Question

To find an equation of the plane that passes through the points \((0,1,1),(1,0,1)\) and \((1,1,0)\).

Short answer

The equation of the plane that passes through the points \((0,1,1),(1,0,1)\) and \((1,1,0)\) is \(x + y + z = 2\).

Step-by-step solution

Concept of Equation of the Plane

Formula:

Write the expression to find equation of the plane through the point\({P_0}\left( {{x_0},{y_0},{z_0}} \right)\)with normal vector\({\rm{n}} = \langle a,b,c\rangle \)as follows.

\(a\left( {x - {x_0}} \right) + b\left( {y - {y_0}} \right) + c\left( {z - {z_0}} \right) = 0(1)\)

Write the expression to find vector from the point\(P\left( {{x_1},{y_1},{z_1}} \right)\)to\(Q\left( {{x_2},{y_2},{z_2}} \right)\).

\(\overrightarrow {PQ} = \left\langle {\left( {{x_2} - {x_1}} \right),\left( {{y_2} - {y_1}} \right),\left( {{z_2} - {z_1}} \right)} \right\rangle (2)\)

Calculation of the vector\(a\)and \(b\)

Consider the vector from the point \((0,1,1)\) to \((1,0,1)\) is \(\left( a \right)\)and the vector from the point \((0,1,1)\) to \((1,1,0)\) is \(\left( b \right).\)

For vector\(a\)

Substitute \(0\) for \({x_1},1\) for \({y_1},1\) for \({z_1},1\) for \({x_2},0\) for \({y_2}\), and \(1\) for \({z_2}\) in equation \(\left( 2 \right),\)

\(\begin{array}{l}a = \langle (1 - 0),(0 - 1),(1 - 1)\rangle \\a = \langle 1, - 1,0\rangle \end{array}\)

For vector\(b\)

Substitute \(0\) for \({x_1},1\) for \({y_1},1\) for \({z_1},1\) for \({x_2},1\) for \({y_2}\), and\(0\) for \({z_2}\) in equation \(\left( 2 \right),\)

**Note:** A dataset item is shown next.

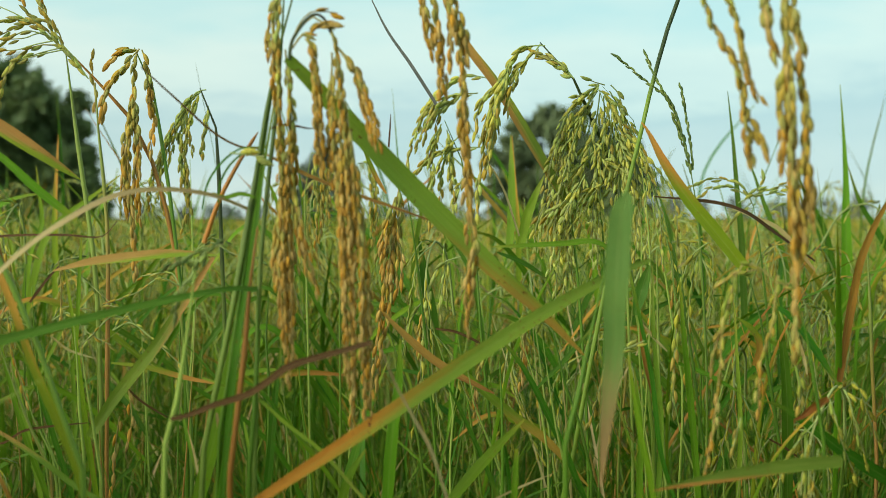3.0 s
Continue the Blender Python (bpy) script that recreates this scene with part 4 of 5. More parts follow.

\(\begin{array}{l}{\rm{b}} = \langle (1 - 0),(1 - 1),(0 - 1)\rangle \\{\rm{b}} = \langle 1,0, - 1\rangle \end{array}\)

As both the vectors \(a\) and \(b\) lie on the plane, the cross product of \(a\)and \(b\)is the orthogonal of the plane and it is considered as normal vector.

Calculation of the normal vector\(n\)

We know the normal vector \(\left( n \right).\)

\({\rm{n}} = {\rm{a}} \times {\rm{b}}\)

Substitute \(\langle 1, - 1,0\rangle \) for \({\bf{a}}\) and \(\langle 1,0, - 1\rangle \) for \({\bf{b}}\),

\({\rm{n}} = \langle 1, - 1,0\rangle \times \langle 1,0, - 1\rangle \)

The cross product as follows.

\(\begin{array}{l}{\rm{n}} = \left| {\begin{array}{*{20}{c}}{\rm{i}}&{\rm{j}}&{\rm{k}}\\1&{ - 1}&0\\1&0&{ - 1}\end{array}} \right|\\{\rm{n}} = {\rm{i}}(( - 1)( - 1) - (0)(0)) - {\rm{j}}((1)( - 1) - (1)(0)) + {\rm{k}}((1)(0) - (1)( - 1))\\{\rm{n}} = {\rm{i}}(1 - 0) - {\rm{j}}( - 1 - 0) + {\rm{k}}(0 + 1)\\{\rm{n}} = {\rm{i}} + {\rm{j}} + {\rm{k}}\end{array}\)

Calculation of the equation of the plane

Consider the point \((0,1,1)\) as \({P_0}\left( {{x_0},{y_0},{z_0}} \right)\) and the normal vector is \(\langle 1,1,1\rangle \).

Calculation of equation of the plane:

Substitute \(0\) for \({x_0},1\) for v for \({z_0},1\) for \(a\), \(1\)for \(b\), and \(1\) for \(c\) in equation \(\left( 1 \right),\)

\(\begin{array}{l}(1)(x - 0) + (1)(y - 1) + (1)(z - 1) = 0\\x + y - 1 + z - 1 = 0\\x + y + z = 2\end{array}\)

Thus, the equation of the plane that passes through the points \((0,1,1),(1,0,1)\) and \((1,1,0)\) is \(x + y + z = 2\).